Sep 22, 2018

⛪ Saint Phocas the Gardener - Martyr

Saint of the Day : September 22

 Other Names :
• Phocas of Hovenier • Phocas of Sinope • Focas, Fokas

 Died :
beheaded c.303 in Sinope, Pontus (in modern Turkey)

 Patronage :
• against insect bites • against poisoning • against snake bites • agricultural workers, farm workers, farmers, field hands • boatmen, mariners, sailors, watermen • gardeners
• husbandmen • market-gardeners

Saint Phocas, sometimes called Phocas the Gardener or Phocas of Sinope (Greek:Φωκᾢς), is venerated as a martyr by the Catholic and Eastern Orthodox Churches. His life and legend may have been a fusion of three men with the same name: Phocas of Antioch, Phocas the bishop of Sinope, and Phocas the Gardener.

St Phocas dwelt near the gate of Sinope, a city of Paphlagonia on the Black Sea, and lived by cultivating a garden. In his humble profession he imitated the virtue of the most holy anchorites, and seemed in part restored to the happy condition of our first parents in Eden. To prune the garden without labour and toil was their sweet employment and pleasure. Since their sin, the earth yields not its fruit but by the sweat of our brow.

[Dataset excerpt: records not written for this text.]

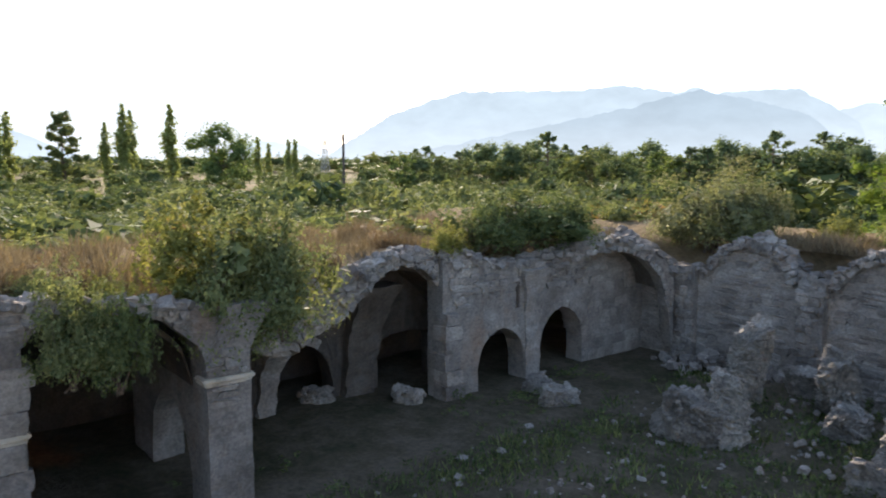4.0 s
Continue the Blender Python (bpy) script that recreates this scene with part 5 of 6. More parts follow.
for me, h, d, s, t in ((P3, 2.0, 105, 0.97, 0), (P4, 356.2, 106, 1.0, 30), (P3, 359.0, 112, 0.88, 140), (P3, 5.8, 118, 0.75, 200), (P4, 352.0, 150, 0.62, 90)):
    x, y = polar(h, d)
    plant("stone_pine", *me, pose(x, y, 0, 0, 0, t) @ Matrix.Scale(s, 4), "dark umbrella-shaped stone pine with a bare trunk", "tree", "stone pines")

# poplars and other trees beyond the ruin
PB = poplar_proto(111, 24.0, 4.1, 22000, M_poplar_near, 0.14, (0.22, 0.44))
PB2 = poplar_proto(112, 18.0, 3.3, 8000, M_poplar_near, 0.2, (0.2, 0.42))
PF = poplar_proto(113, 19.0, 2.1, 3200, M_poplar, 0.05, (0.4, 0.8))
x, y = polar(118.8, 95)
plant("poplar", *PB, pose(x, y, 0), "tall columnar poplar with a ragged crown", "tree")
x, y = polar(129.9, 90)
plant("poplar", *PB2, pose(x, y, 0), "thin poplar with bare twigs at the top", "tree")
for h, d, s in ((83.7, 172, 0.78), (82.9, 176, 0.85), (82.2, 170, 0.88), (81.6, 175, 0.9), (75.6, 172, 0.8), (74.4, 170, 1.0), (73.9, 176, 0.95), (71.2, 168, 1.0), (65.0, 190, 0.68), (64.2, 192, 0.6), (62.7, 195, 0.65), (62.2, 198, 0.66), (125.5, 175, 0.6), (90.0, 200, 0.6)):
    x, y = polar(h, d)
    plant("poplar", *PF, pose(x, y, 0, 0, 0, h * 7) @ Matrix.Scale(s, 4), "slender far poplar standing in the plain", "tree", "far poplars")
M_tree = leaf_material("garden_tree_leaf", (0.085, 0.128, 0.045), (0.265, 0.325, 0.12))
RT = [round_tree_proto(121, 8.0, 4.2, 6600, M_tree, (0.16, 0.34)), round_tree_proto(122, 8.0, 3.8, 4400, M_yellowgreen, (0.16, 0.34)), round_tree_proto(123, 9.0, 4.4, 4200, M_dark, (0.25, 0.5))]
CON = pine_proto(105, 15.0, 4.4, 10000, M_dark, 0.08, 0.7, (0.4, 0.8), 30)
for me, h, d, s, t in ((CON, 78.3, 170, 1.1, 0), (CON, 117.0, 120, 0.75, 20), (CON, 120.8, 115, 0.72, 70), (CON, 133.4, 105, 0.72, 10), (CON, 115.9, 130, 0.7, 160)):
    x, y = polar(h, d)
    plant("conifer", *me, pose(x, y, 0, 0, 0, t) @ Matrix.Scale(s, 4), "dark dense conifer beyond the ruin", "tree", "conifers")
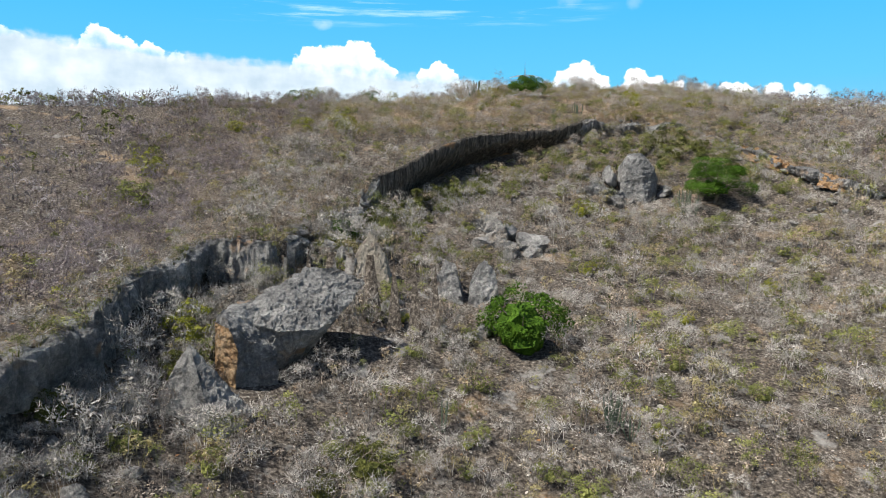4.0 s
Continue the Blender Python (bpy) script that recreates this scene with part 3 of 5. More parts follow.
scarp("cliff_west", rim_index(-64, 67), rim_index(-33, 143) + 2, M_KARST, lambda u: 1.6 + 0.9 * np.sin(u * 17), "dark weathered limestone cliff with jagged grey rim", (8, 0), 3, teeth=1.1, rough=0.9, shelf=3.2, reach=2.6)
scarp("cliff_corner", rim_index(-33, 143), rim_index(-10.5, 184) + 2, M_ROCK, lambda u: -1.0 * smoothstep(0.42, 0.2, u) + 0.4, "grey limestone wall at the corner of the scarp", (0, 0), 3, lambda u: 1 - 0.6 * smoothstep(0.40, 0.5, u) * smoothstep(1.0, 0.9, u) * (0.6 + 0.4 * np.sin(u * 60)), teeth=0.8, rough=0.7, shelf=1.0)
scarp("cliff_cave", rim_index(-10.5, 184), rim_index(38, 223.5) + 2, M_CLIFF, lambda u: 0.5 + 6.0 * smoothstep(0.08, 0.3, u) * smoothstep(1.0, 0.75, u), "long undercut limestone cliff with a dark hollow below", (0, 0), 3, teeth=0.3, rough=0.4, shelf=0.2, reach=6.2)
scarp("cliff_east", rim_index(38, 223.5), rim_index(104, 182), M_ROCK, lambda u: 1.4 + 0.9 * np.sin(u * 20), "low broken limestone ledge along the hilltop", (0, 6), 3, lambda u: 0.86 + 0.22 * np.sin(u * 37) * np.sin(u * 11 + 1), teeth=0.9, rough=1.2, shelf=1.2, reach=1.0)


# ---------------------------------------------------------------- boulders
def rock_mesh(seed, detail=4, cuts=9, rough=0.16):
    """A faceted, pitted rock of about unit radius."""
    r = np.random.default_rng(seed)
    bm = bmesh.new()
    bmesh.ops.create_icosphere(bm, subdivisions=detail, radius=1.0)
    co = np.array([v.co[:] for v in bm.verts])
    for _ in range(cuts):
        n = r.normal(size=3)
        n /= np.linalg.norm(n)
        d = r.uniform(0.45, 0.8)
        over = np.maximum(co @ n - d, 0)
        co -= over[:, None] * n * 0.98
    out = co / (np.linalg.norm(co, axis=1)[:, None] + 1e-6)
    co += out * (vnoise3(co + seed, 0.7, 5, 0.6) * rough - np.abs(vnoise3(co * 1.0 + 5 + seed, 0.33, 3)) * rough * 0.7)[:, None]
    for v, c in zip(bm.verts, co):
        v.co = c
    return bm


def boulder(name, x, y, z, sx, sy, sz, turn, seed, material, label, tilt=0, detail=4, cuts=9, rough=0.16, group=""):
    ob = part(name, rock_mesh(seed, detail, cuts, rough), material)
    ob.matrix_world = pose(x, y, z, tilt, 0, turn) @ Matrix.Diagonal((sx, sy, sz, 1))
    return tagged(ob, label, "rock", group)


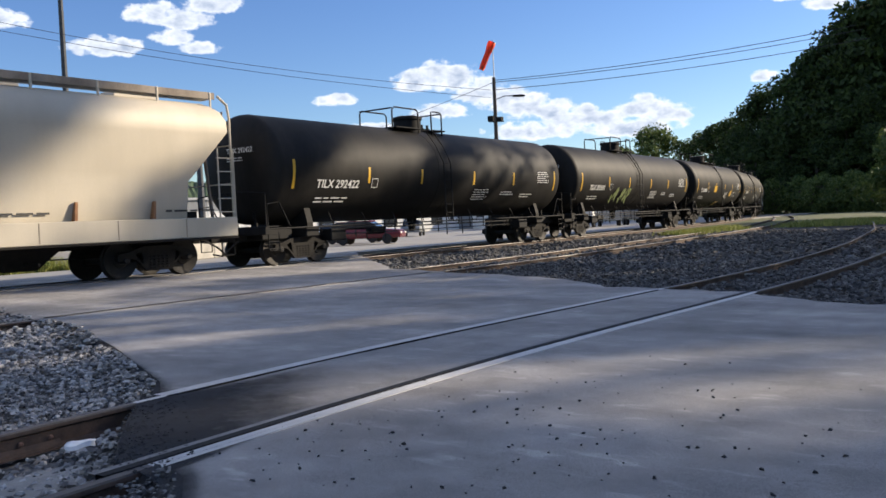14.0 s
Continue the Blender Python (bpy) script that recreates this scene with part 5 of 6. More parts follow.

But still, no labour is more useful or necessary or more natural to man, and better adapted to maintain in him vigour of mind and health of body, than that of tillage ; nor does any other part of the universe rival the charms which a garden presents to our senses, by the fragrance of its flowers and the sweetness and variety of its fruits ; by the melody of its musicians, by the worlds of wonders which every stem, leaf, and fibre exhibit to the attention of the inquisitive philosopher, and by that beauty and variegated lustre of colours which clothe the numberless tribes of its smallest inhabitants and adorn its shining landscapes, vying with the brightest splendour of the heavens and in a single lily surpassing the lustre with which Solomon was surrounded on his throne in the midst of all his glory. And what a field for contemplation does a garden offer to our view, raising our souls to God in love and praise, stimulating us to fervour by the fruitfulness with which it repays our labour and multiplies the seed it receives, and exciting us to tears of compunction for our insensibility to God by the barrenness with which it is changed into a desert unless subdued by ceaseless toil. St Phocas, joining prayer with his labour, found in his garden an instructive book and an inexhaustible fund of meditation. His house was open to strangers and travellers who had no lodging in the place ; and after having for many years liberally bestowed the fruit of his labour on the poor, he was found worthy also to give his life for Christ.

When a cruel persecution was suddenly raised against the Church, Phocas was impeached as a Christian, the formality of a trial was dispensed with, and soldiers were despatched with an order to kill him wherever they should find him. Arriving near Sinope, they could not enter the town, but stopping at his house without knowing it, at his invitation they took up their lodging with him. They at supper disclosed to him the errand upon which they were sent, and desired him to inform them where this Phocas could be found. He told them he was well acquainted with the man, and would give them news of him next morning. After they had retired to bed he dug a grave, prepared everything for his burial, and spent the night in disposing his soul for his last hour. When it was day he went to his guests, and told them Phocas was found and in their power whenever they pleased to apprehend him. They inquired where he was. " He is here ", said the martyr. " I myself am the man" Struck by his undaunted resolution and composure they did not at first know what to do with this man who had so generously entertained them ; he, seeing their trouble, told them that he looked upon such a death as the greatest of favours and his highest advantage. At length, recovering from their surprise and scruples, they struck off his head. The Christians of that city afterwards built a stately church which bore his name. St Asterius, Bishop of Amasea, about the year 400 pronounced the panegyric of this martyr on his festival in a church which possessed a small part of his relics, and said that " Phocas from the time of his death has become a pillar and support of the churches on earth. He draws all men to his house ; the highways are filled with persons resorting from every country to this place of prayer. The magnificent church which is possessed of his body is the comfort and ease of the afflicted, the health of the sick, the storehouse plentifully supplying the wants of the poor. If in any other place, as in this, some small portion of his relics be found, it also be comes admirable and most desired by Christians." He adds that the sailors in the Euxine, Aegean and Adriatic seas, and in the ocean, sing hymns in his honour, and that the martyr has often succoured and preserved them.

Alban Butler's account of St Phocas has been set out above, with some verbal alterations and omissions, because it will touch the heart of all gardeners. But it must be added that all that can be safely said of Phocas of Sinope is that he lived, was martyred, and was widely venerated. Much false and allusive matter has accrued to his story, and the name Phocas figures in calendars on various dates. In the Roman Martyrology St Phocas, martyr at Antioch on March 5, and St Phocas, Bishop of Sinope and martyr under Trajan, on July 14, are probably both derivatives of Phocas the Gardener. His relics, or parts of them, were claimed by Antioch, Vienne in France and other places.